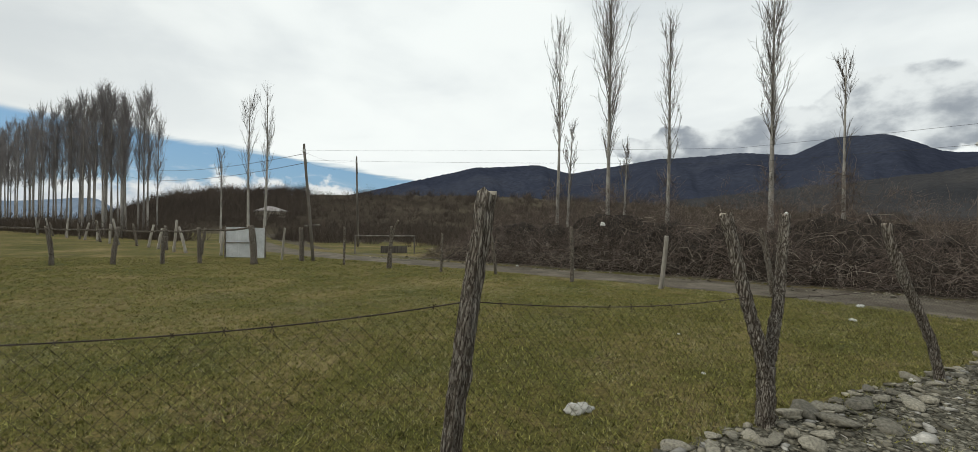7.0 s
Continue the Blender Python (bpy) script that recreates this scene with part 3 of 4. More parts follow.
def climbers(ob, seed, up, girth):
    """Old creepers and shoots round the foot of a trunk."""
    g = np.random.default_rng(seed)
    n = 760
    t = g.random(n) ** 2.0
    a = g.random(n) * 6.283
    r = girth * (1.15 - 0.85 * t) * g.random(n) ** 0.5
    st = np.stack([np.cos(a) * r, np.sin(a) * r, t * up], -1)
    ax = g.normal(0, 0.7, (n, 3))
    ax[:, 2] = g.normal(0.2, 0.8, n)
    ax /= np.linalg.norm(ax, axis=1, keepdims=True)
    P, R = branches(g, st, ax, g.uniform(0.3, 0.9, n), g.uniform(0.005, 0.012, n), 0.0, 5, 0.3)
    P[:, :, 2] = np.maximum(P[:, :, 2], 0.0)
    tagged(part("creepers", mesh_np("creepers", *tubes(P, R), M_BRAMBLE), None, ob, "brown leafless creepers round the trunk"), kind="stuff")


for i, ob in enumerate([o for o in scene.objects if o.name.startswith("poplar_tree") and o["group"] == "roadside poplars"]):
    climbers(ob, 900 + i, (3.7, 3.5, 3.9, 4.1, 3.8, 3.6, 2.5, 2.5)[i], (1.1, 1.15, 0.9, 1.0, 0.7, 0.3, 0.2, 0.2)[i])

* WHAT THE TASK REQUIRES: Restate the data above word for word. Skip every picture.

* RIGHT ANSWER:
7.0 s
Continue the Blender Python (bpy) script that recreates this scene with part 3 of 4. More parts follow.
def climbers(ob, seed, up, girth):
    """Old creepers and shoots round the foot of a trunk."""
    g = np.random.default_rng(seed)
    n = 760
    t = g.random(n) ** 2.0
    a = g.random(n) * 6.283
    r = girth * (1.15 - 0.85 * t) * g.random(n) ** 0.5
    st = np.stack([np.cos(a) * r, np.sin(a) * r, t * up], -1)
    ax = g.normal(0, 0.7, (n, 3))
    ax[:, 2] = g.normal(0.2, 0.8, n)
    ax /= np.linalg.norm(ax, axis=1, keepdims=True)
    P, R = branches(g, st, ax, g.uniform(0.3, 0.9, n), g.uniform(0.005, 0.012, n), 0.0, 5, 0.3)
    P[:, :, 2] = np.maximum(P[:, :, 2], 0.0)
    tagged(part("creepers", mesh_np("creepers", *tubes(P, R), M_BRAMBLE), None, ob, "brown leafless creepers round the trunk"), kind="stuff")


for i, ob in enumerate([o for o in scene.objects if o.name.startswith("poplar_tree") and o["group"] == "roadside poplars"]):
    climbers(ob, 900 + i, (3.7, 3.5, 3.9, 4.1, 3.8, 3.6, 2.5, 2.5)[i], (1.1, 1.15, 0.9, 1.0, 0.7, 0.3, 0.2, 0.2)[i])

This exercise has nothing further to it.